Technocamps has been awarded a UK Research and Innovation (UKRI) STEM Inspiration Award for Outstanding Contribution to Widening Participation, Diversity and Inclusion in STEM.
UKRI is the body overseeing all publicly funded research, encompassing all national research councils.
This award complements the publication this month of the 2021 Research Excellence Framework (REF) results, in which the Technocamps Impact Case Study submitted by Swansea University was awarded a top grade. REF is the mechanism used by the UK government to determine the distribution of research funding to the universities over the next seven years.
Technocamps, founded in 2003, is a pan-Wales schools, community and industry outreach programme based at Swansea University but with a hub in every University across Wales.
Find out about the work of Technocamps
It provides hands-on workshops to primary and secondary schools, professional development training for teachers, and digital upskilling opportunities for adult learners.
Its core remit for schools is to engage with specific groups of young people – particularly girls and those in isolated regions of the country – who disengage with STEM subjects. It then supports and encourages them to take up digital and STEM subjects at GCSE and A-level and beyond.

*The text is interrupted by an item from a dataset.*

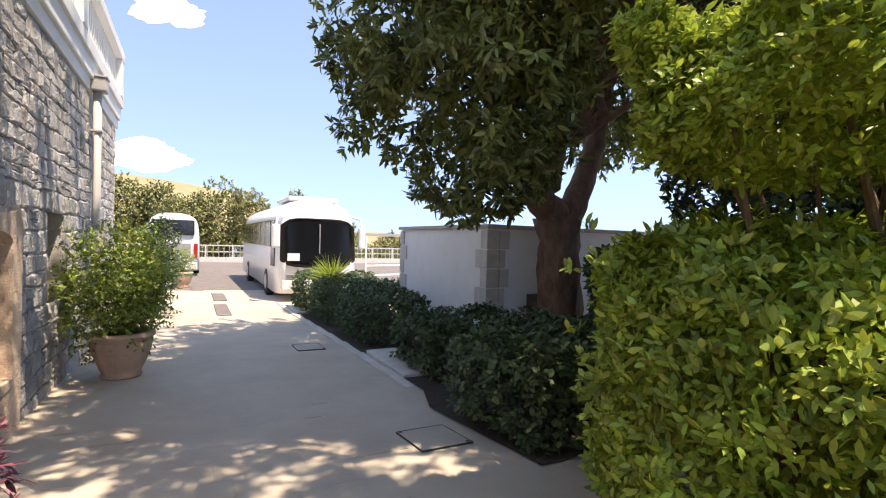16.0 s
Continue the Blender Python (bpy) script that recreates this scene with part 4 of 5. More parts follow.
leaf_part("crown", whorl_clumps(rng, (13.6, 10.6, 5.2), (2.7, 2.2, 2.5), 150, 0.55, 22, 0.14, 0.042), LANCE, M_FICUS, shade)

leaf_part("upper_crown", whorl_clumps(rng, (10.4, 8.2, 6.3), (2.4, 1.7, 1.6), 70, 0.5, 22, 0.14, 0.042, inner=0.3), LANCE, M_FICUS, shade)
# unseen foliage added overhead to shade the path, with a limb to carry it
leaf_part("over_path_crown", whorl_clumps(rng, (7.8, 9.3, 7.0), (0.8, 1.1, 0.5), 16, 0.42, 16, 0.14, 0.042, inner=0.2), LANCE, M_FICUS, shade)
smooth(part("limb", tube([(10.2, 8.0, 6.0), (9.0, 9.2, 6.5), (7.8, 9.6, 6.9)], [0.05, 0.04, 0.02], 8), M_BARK, shade))
smooth(part("limb", tube([(13.5, 10.9, 3.0), (11.8, 9.8, 4.8), (10.2, 8.0, 6.0)], [0.12, 0.08, 0.04], 8), M_BARK, shade))
# pine behind the courtyard wall
pine = thing("pine_tree", 14.5, 15, g(12, 15), "tall blue-green pine behind the wall", "tree")
smooth(part("trunk", tube([(14.5, 15, -1), (14.4, 15, 5), (14.2, 15, 10)], [0.3, 0.22, 0.08], 10), M_BARK, pine))
rng = np.random.default_rng(8)
M_PINE = surf("pine_needles", (0.05, 0.075, 0.04), (0.12, 0.16, 0.09), 2, 0.6, 0, 40, island=0.35)
leaf_part("crown", crown_leaves(rng, (14.5, 14, 7.5), (4.2, 4.0, 3.8), 5000, 10, 0.5, 0.22, 0.02, 0.4, 0.3, 0.4), SLIM, M_PINE, pine)

# ---- clipped shrubs right of the path ----
shrub = thing("clipped_shrub", 8.3, 12.8, g(8.3, 12.8), "rounded yellow-green clipped shrub", "shrub")
rng = np.random.default_rng(4)
leaf_part("foliage", hedge_leaves(rng, (6.86, 11.6, -0.28), (9.85, 13.5, 1.12), 112000, 0.058, 0.3, 0.1, 9, 0.38, 240, 0.28, 0.25), LANCE, M_SHRUB, shrub)
for i in range(10):
    part("stem", tube([(7.6 + 0.2 * i, 12.7 + 0.1 * math.sin(i * 2), -0.4), (7.5 + 0.22 * i, 12.8, 0.6), (7.3 + 0.26 * i, 12.9 + 0.3 * math.sin(i), 1.7)], [0.02, 0.018, 0.01], 6), M_BARK_R, shrub)
q = rng.random((160, 3)) * np.array([2.9, 1.7, 0.08]) + np.array([6.8, 11.7, 1.08])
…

Its business engagement operation, the Institute of Coding (IoC) in Wales, provides digital degree apprenticeships and leads on a national programme of digital skills bootcamps delivered by each of the computer science departments in Wales.
Professor Faron Moller, Director of Technocamps, said:
“We are absolutely thrilled to have won this award. Having been considered alongside some of the most amazing initiatives in the country is humbling, and we are delighted to have the recognition for the hard work that we do.”